◆ **DIRECTIONS FOR THIS TASK**
Return every line of the records below verbatim, with no pictures in the copy.

◆ **DATASET EXCERPTS**
○ ○ ○ ○ ○ ○ ○

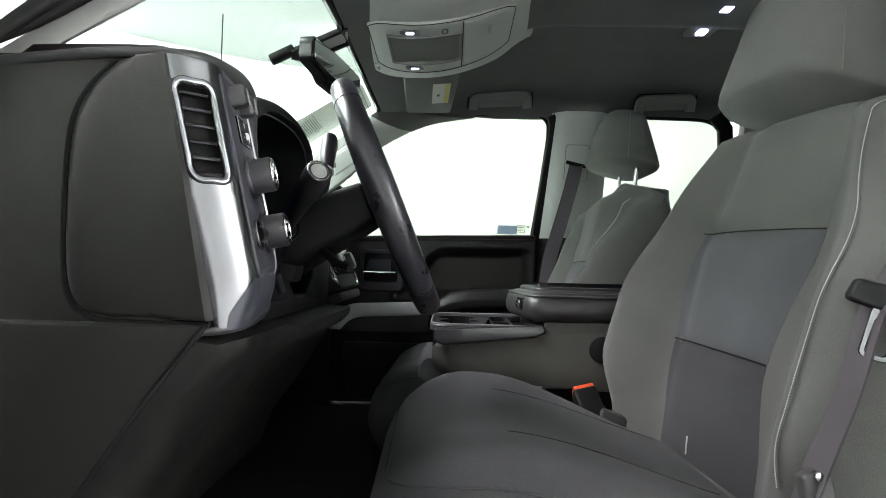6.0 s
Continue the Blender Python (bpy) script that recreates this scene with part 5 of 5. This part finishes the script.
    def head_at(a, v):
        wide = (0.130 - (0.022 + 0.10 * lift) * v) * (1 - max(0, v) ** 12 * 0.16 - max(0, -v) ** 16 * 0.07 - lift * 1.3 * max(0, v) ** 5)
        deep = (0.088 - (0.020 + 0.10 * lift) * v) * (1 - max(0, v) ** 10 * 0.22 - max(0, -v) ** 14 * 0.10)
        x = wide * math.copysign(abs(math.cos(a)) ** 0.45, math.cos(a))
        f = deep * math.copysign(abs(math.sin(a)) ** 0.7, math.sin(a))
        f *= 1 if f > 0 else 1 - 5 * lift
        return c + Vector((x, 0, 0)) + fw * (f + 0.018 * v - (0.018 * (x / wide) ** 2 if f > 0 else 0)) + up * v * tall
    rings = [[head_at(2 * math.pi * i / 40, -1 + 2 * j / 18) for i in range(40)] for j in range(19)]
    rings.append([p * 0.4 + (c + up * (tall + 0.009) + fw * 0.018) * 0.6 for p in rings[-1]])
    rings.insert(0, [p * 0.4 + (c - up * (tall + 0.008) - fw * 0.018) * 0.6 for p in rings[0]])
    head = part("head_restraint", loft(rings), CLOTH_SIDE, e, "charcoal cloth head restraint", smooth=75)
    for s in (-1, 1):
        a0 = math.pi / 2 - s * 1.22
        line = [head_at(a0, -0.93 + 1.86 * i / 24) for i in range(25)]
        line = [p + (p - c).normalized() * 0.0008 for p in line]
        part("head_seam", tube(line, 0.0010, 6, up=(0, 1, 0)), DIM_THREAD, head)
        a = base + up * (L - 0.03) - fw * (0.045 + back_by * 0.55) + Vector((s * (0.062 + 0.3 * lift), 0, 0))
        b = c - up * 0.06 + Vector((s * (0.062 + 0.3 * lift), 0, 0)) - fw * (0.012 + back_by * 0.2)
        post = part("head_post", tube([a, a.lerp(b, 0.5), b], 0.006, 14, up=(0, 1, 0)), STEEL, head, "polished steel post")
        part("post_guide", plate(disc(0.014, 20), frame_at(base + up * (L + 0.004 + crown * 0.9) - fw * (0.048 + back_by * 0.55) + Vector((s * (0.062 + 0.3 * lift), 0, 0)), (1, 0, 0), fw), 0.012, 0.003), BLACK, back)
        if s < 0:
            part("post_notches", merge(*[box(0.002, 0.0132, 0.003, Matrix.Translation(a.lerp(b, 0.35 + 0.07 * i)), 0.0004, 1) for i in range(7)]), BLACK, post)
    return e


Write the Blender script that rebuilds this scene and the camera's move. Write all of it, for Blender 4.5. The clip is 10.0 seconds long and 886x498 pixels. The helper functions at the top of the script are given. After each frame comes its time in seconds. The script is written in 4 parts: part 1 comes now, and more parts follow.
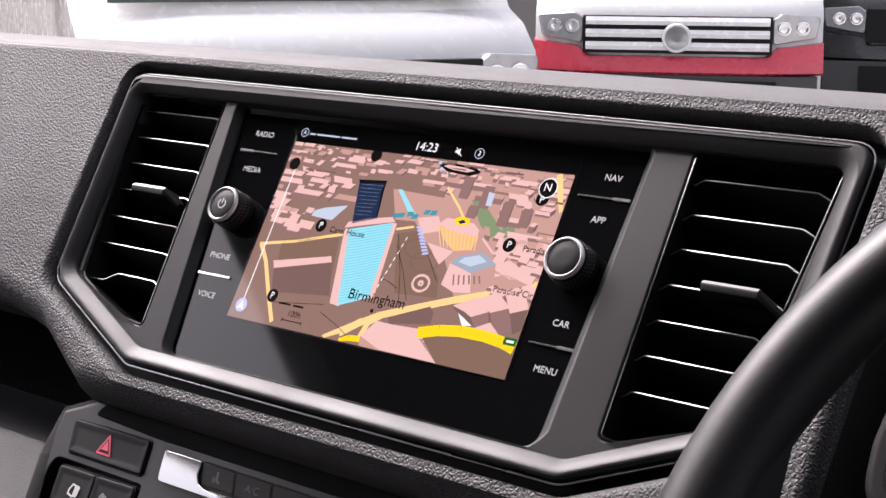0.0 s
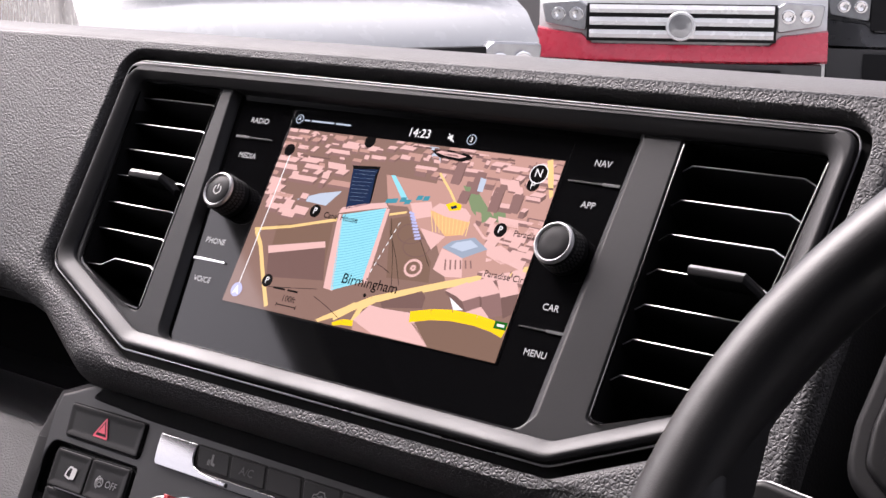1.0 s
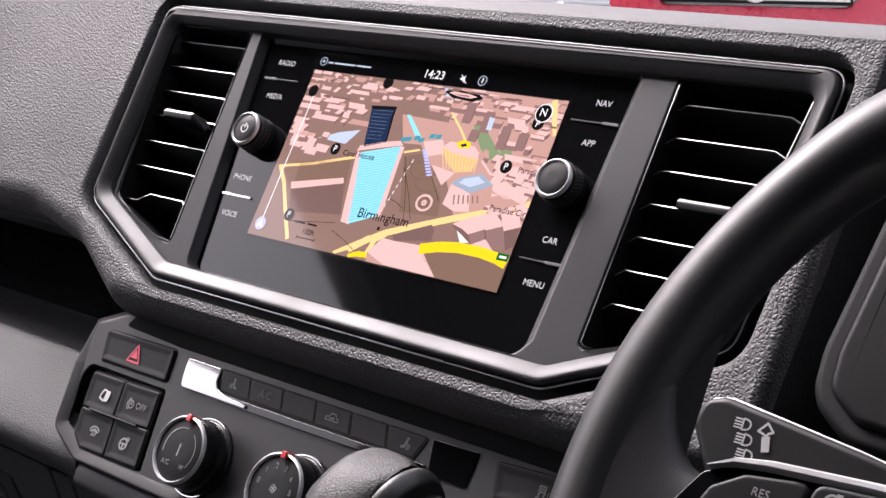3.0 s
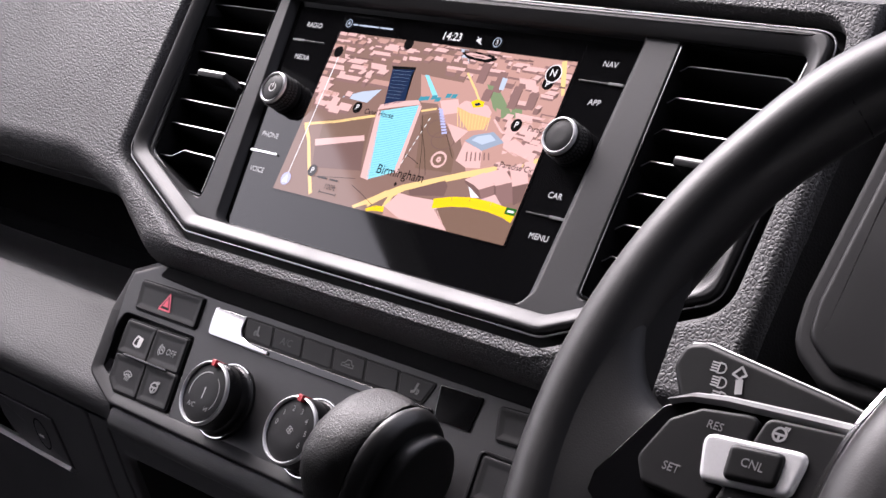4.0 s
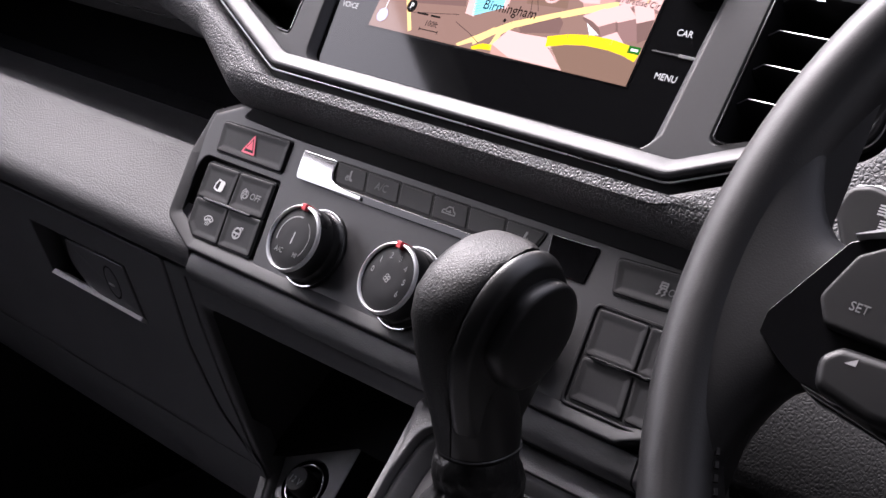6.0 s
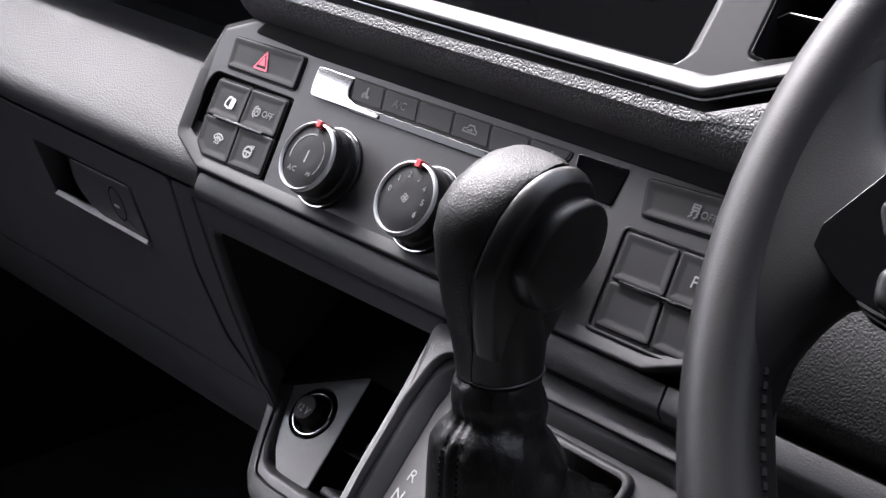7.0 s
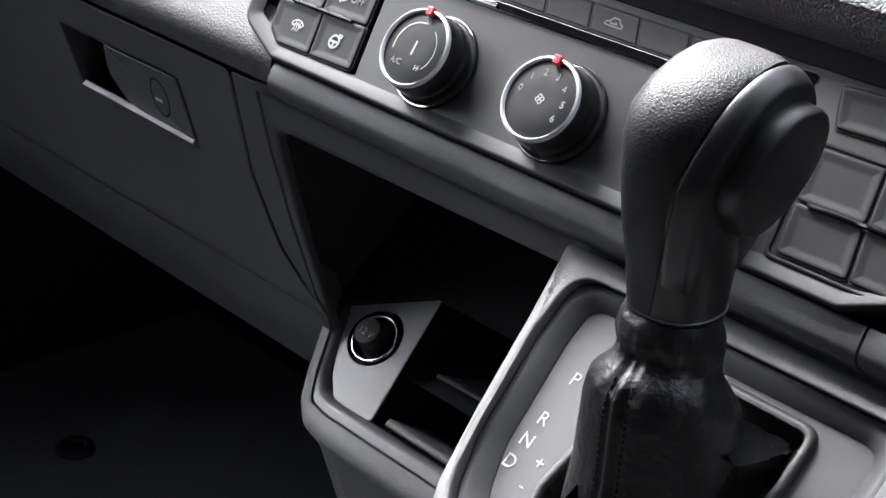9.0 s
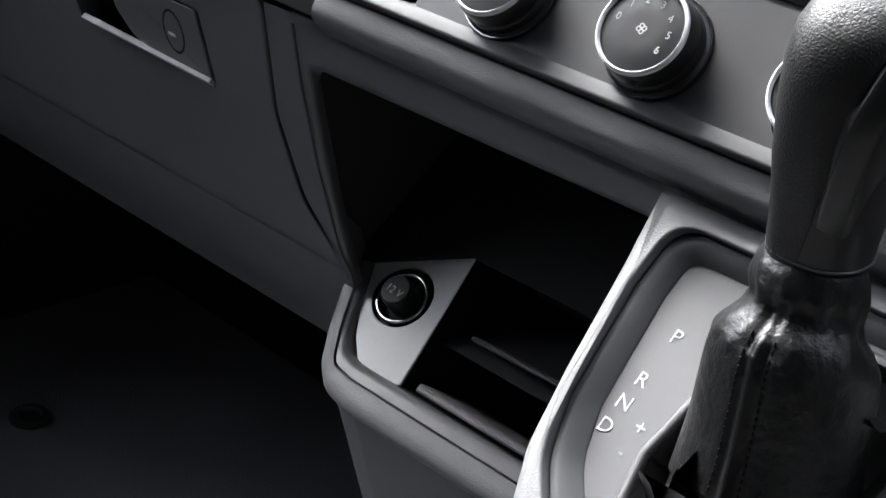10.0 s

○ ○ ○ ○ ○ ○ ○

◆ **REPLY TO THE EXERCISE**
6.0 s
Continue the Blender Python (bpy) script that recreates this scene with part 5 of 5. This part finishes the script.
    def head_at(a, v):
        wide = (0.130 - (0.022 + 0.10 * lift) * v) * (1 - max(0, v) ** 12 * 0.16 - max(0, -v) ** 16 * 0.07 - lift * 1.3 * max(0, v) ** 5)
        deep = (0.088 - (0.020 + 0.10 * lift) * v) * (1 - max(0, v) ** 10 * 0.22 - max(0, -v) ** 14 * 0.10)
        x = wide * math.copysign(abs(math.cos(a)) ** 0.45, math.cos(a))
        f = deep * math.copysign(abs(math.sin(a)) ** 0.7, math.sin(a))
        f *= 1 if f > 0 else 1 - 5 * lift
        return c + Vector((x, 0, 0)) + fw * (f + 0.018 * v - (0.018 * (x / wide) ** 2 if f > 0 else 0)) + up * v * tall
    rings = [[head_at(2 * math.pi * i / 40, -1 + 2 * j / 18) for i in range(40)] for j in range(19)]
    rings.append([p * 0.4 + (c + up * (tall + 0.009) + fw * 0.018) * 0.6 for p in rings[-1]])
    rings.insert(0, [p * 0.4 + (c - up * (tall + 0.008) - fw * 0.018) * 0.6 for p in rings[0]])
    head = part("head_restraint", loft(rings), CLOTH_SIDE, e, "charcoal cloth head restraint", smooth=75)
    for s in (-1, 1):
        a0 = math.pi / 2 - s * 1.22
        line = [head_at(a0, -0.93 + 1.86 * i / 24) for i in range(25)]
        line = [p + (p - c).normalized() * 0.0008 for p in line]
        part("head_seam", tube(line, 0.0010, 6, up=(0, 1, 0)), DIM_THREAD, head)
        a = base + up * (L - 0.03) - fw * (0.045 + back_by * 0.55) + Vector((s * (0.062 + 0.3 * lift), 0, 0))
        b = c - up * 0.06 + Vector((s * (0.062 + 0.3 * lift), 0, 0)) - fw * (0.012 + back_by * 0.2)
        post = part("head_post", tube([a, a.lerp(b, 0.5), b], 0.006, 14, up=(0, 1, 0)), STEEL, head, "polished steel post")
        part("post_guide", plate(disc(0.014, 20), frame_at(base + up * (L + 0.004 + crown * 0.9) - fw * (0.048 + back_by * 0.55) + Vector((s * (0.062 + 0.3 * lift), 0, 0)), (1, 0, 0), fw), 0.012, 0.003), BLACK, back)
        if s < 0:
            part("post_notches", merge(*[box(0.002, 0.0132, 0.003, Matrix.Translation(a.lerp(b, 0.35 + 0.07 * i)), 0.0004, 1) for i in range(7)]), BLACK, post)
    return e


Write the Blender script that rebuilds this scene and the camera's move. Write all of it, for Blender 4.5. The clip is 10.0 seconds long and 886x498 pixels. The helper functions at the top of the script are given. After each frame comes its time in seconds. The script is written in 4 parts: part 1 comes now, and more parts follow.
0.0 s
1.0 s
3.0 s
4.0 s
6.0 s
7.0 s
9.0 s
10.0 s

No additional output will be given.